Free Comic Book Day, and the Plight of the Local Comic Shop

Last week was extremely busy for me. On Tuesday after work, I went to Nick Cave’s Q&A show; on Wednesday I scrambled to go see Avengers: Infinity War after work because I didn’t want someone to spoil me on FCBD; and Thursday and Friday were, of course, all prep for said FCBD.

There has been a lot of discussion about how Free Comic Book Day is not free for comic shops. This is true, we buy tons of comics for slightly less than our usual cost with the sole purpose of giving them away with our sticker or stamp on them in the hopes that people might pick up something they really like, remember where they got it, and come back to get more. It’s part goodwill gesture, part advertising — and it can be an awful lot of work.
I’m not here to suggest alternative solutions to the current FCBD model, though I welcome such discussions. What I want to talk about is a conversation I had with a gentleman who just knew, somehow, that comics readership was up because of the Marvel Cinematic Universe. After we went back and forth for a while, he apologized and recognized that his information was anecdotal, and honestly I don’t want to spend too much time talking about him in particular because he was actually very nice and clearly did care about comics.

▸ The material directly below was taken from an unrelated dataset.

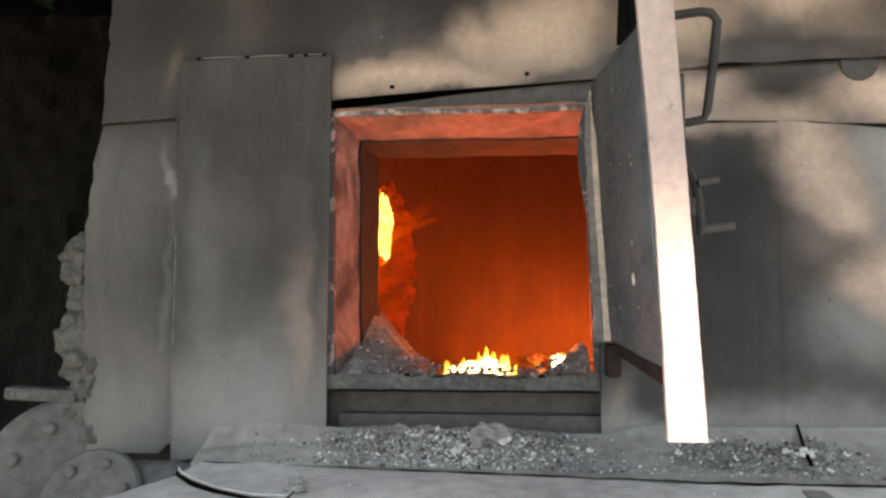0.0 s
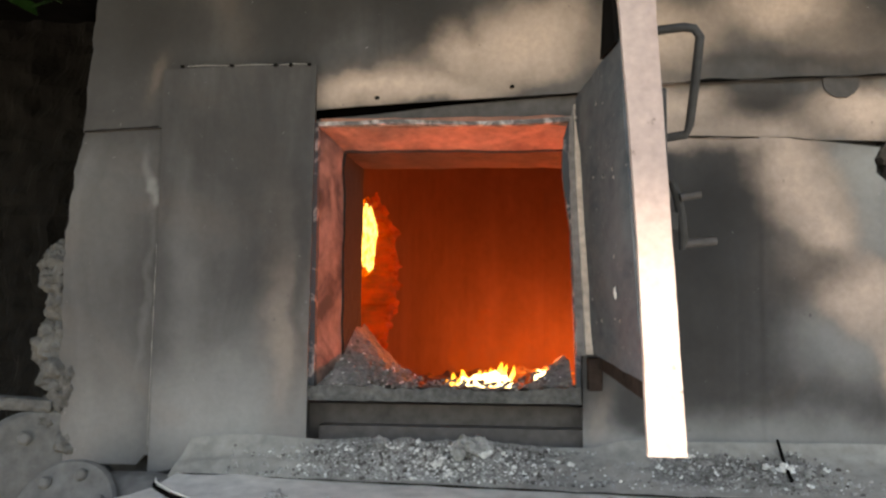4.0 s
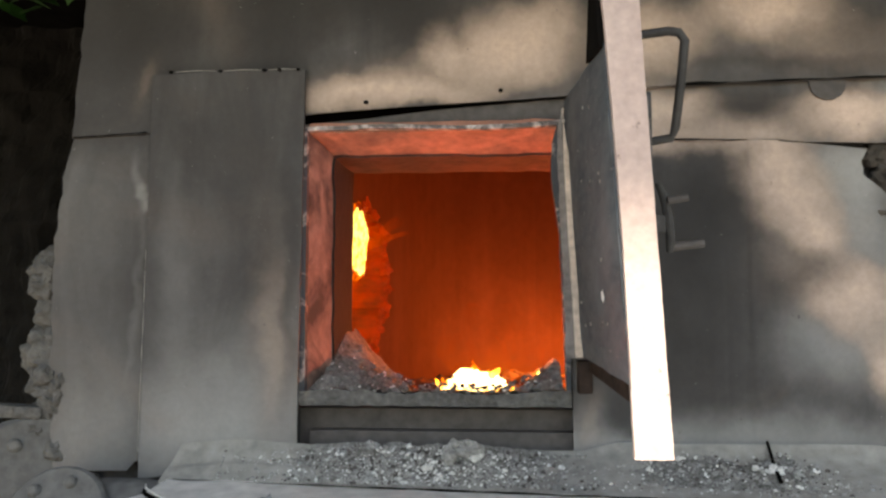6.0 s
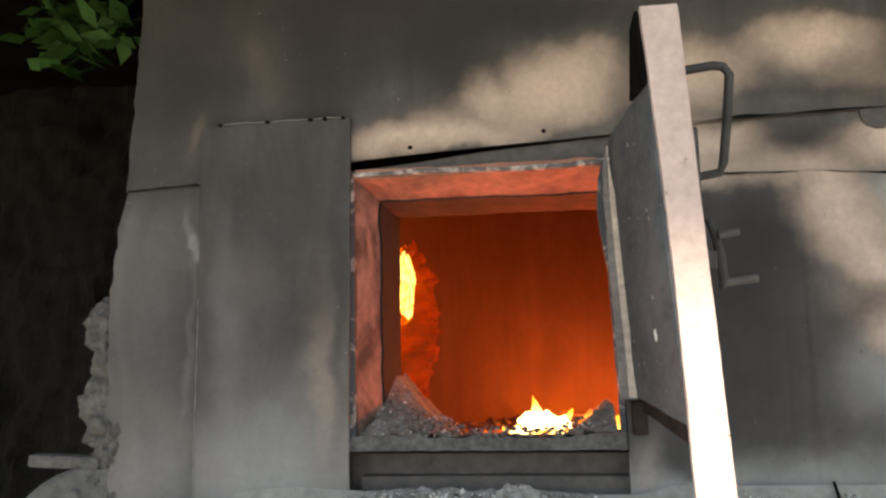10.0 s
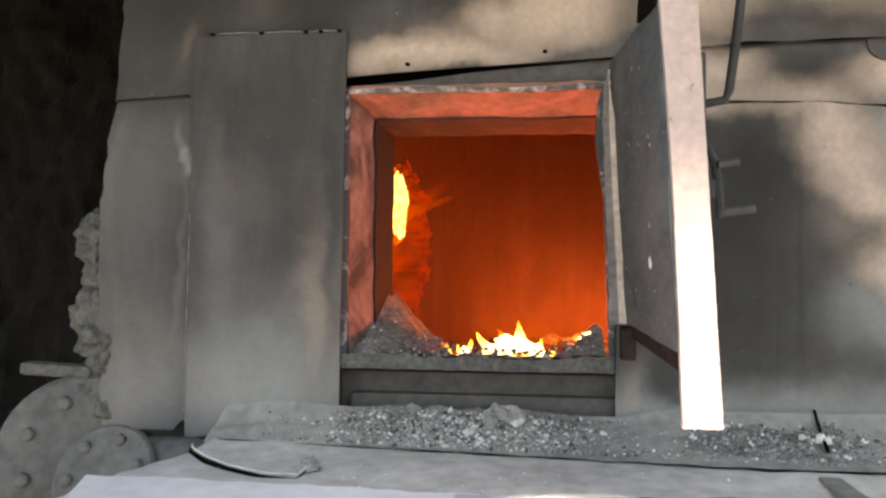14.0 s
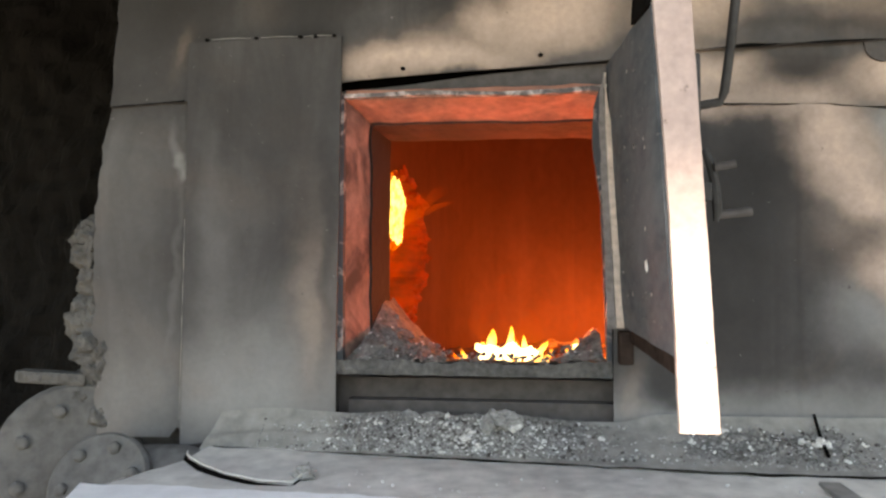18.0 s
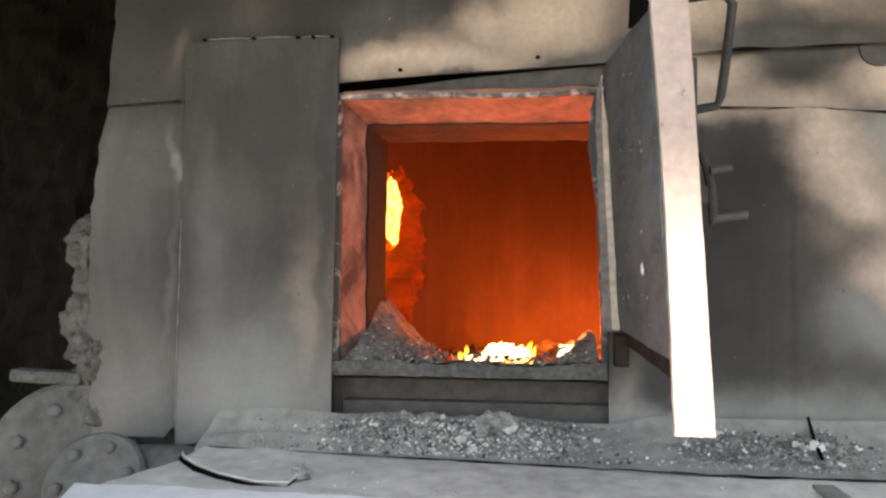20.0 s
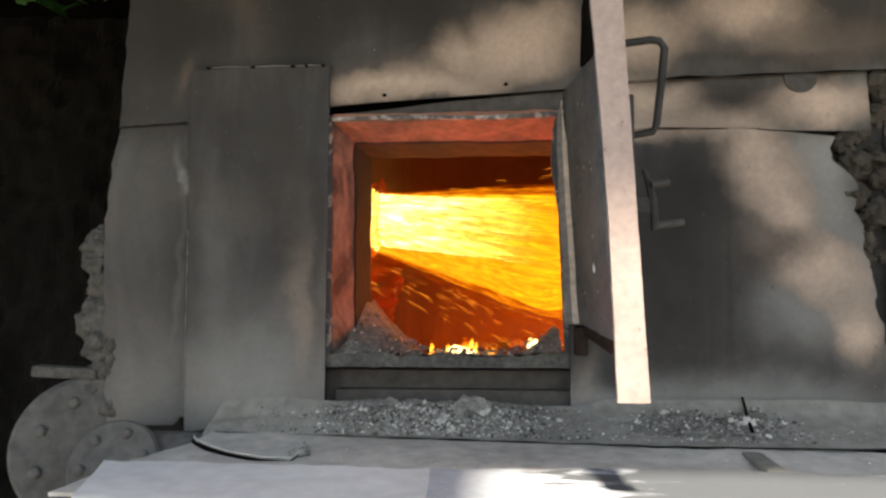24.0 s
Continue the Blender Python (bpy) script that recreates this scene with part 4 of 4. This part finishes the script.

But prior to our conversation, there were two things that he believed: that the MCU got people into comics, and that perhaps a lot of those people were getting their comics from libraries instead of buying them in shops.
I can tell you all, without hyperbole, that just about every single comic shop, even if they’re doing fairly well at the moment, feels the grip of Amazon closing in on the throat of their business. Every retailer I’ve talked to is finding ways to add alternative merchandise to their stores, or lean really hard into a niche they already have (I’m always going for “gay manga store,” myself). The only comic book films that have sparked any small interest in comics, that we’ve seen at my shop, have been Wonder Woman and Black Panther, and I think that speaks a lot more to people finally seeing themselves reflected in media and being hungry for more of that, than to any specific interest in superheroes or comics specifically.
I can also tell you that last I checked (which admittedly may have been some time ago), the best-selling Marvel trade paperback collections were Ms. Marvel, The Unbeatable Squirrel Girl, and Ta-Nehisi Coates’s run on Black Panther. That’s two YA titles starring characters that haven’t yet been in a Marvel movie, and a comic run written by a well-known author who made his name outside of comics. These aren’t necessarily the Marvel trades that do best in our shop, but I’m willing to bet good money that they’re the ones that are getting checked out of your local library most often. (And I would absolutely LOVE some insider info from a librarian on how their graphic novels perform.)
So every year, FCBD gets to feeling more and more desperate as retailers all over the country (and indeed in other parts of the world) continue to throw money, effort, and time into giving away literal tons of free comics in the hope that they’ll gain a larger portion of the community — whether that community already reads comics elsewhere, or whether they’re completely new to the medium. I could say, too, that we’re not being helped by certain publishers who seem to be substituting quantity of titles for quality of writing, but I’m not sure that would be completely fair as I’m not a “superhero person,” and I haven’t been keeping up with a lot of current material.
I hate feeling selfish and petulant when I remind people to shop locally (and ideally, I’d love for us all to be able do all shopping locally, not just comics). I understand what it’s like to not have the means and the funds (I work retail, remember?). But as I was telling my husband last night, unless something dramatic changes in society or we finally get the Y2K we were promised twenty years ago, I don’t see brick and mortar shops — of any kind — surviving. The “frivilous” shops will go first: the comic shops, the toy stores, any niche specialty store. I honestly can’t say whether that’s good or bad on a grand scale, but it certainly does make me sad and worried for my own livelihood and the livelihood of so many wonderful, smart, dedicated people I know who put so much of themselves into their businesses because they were once a young person who just really loved comic books.
And completely appropos of nothing, I’m getting really tired of people saying “it’s backwards” every time I hand them a free manga sampler. But I reckon I could construct another whole post just about how reticent people are to try new things…though I will say, a remarkable number of people I offered free comics to yesterday said “oh, I don’t read comics.” So maybe that’s part of the problem, too, that people can’t see themselves reading comics, or don’t know all that comics have to offer, in these days where superhero action flicks are breaking records at box offices around the world.
“Yeah, I saw the Avengers, it was great! But….no, I don’t read comics.”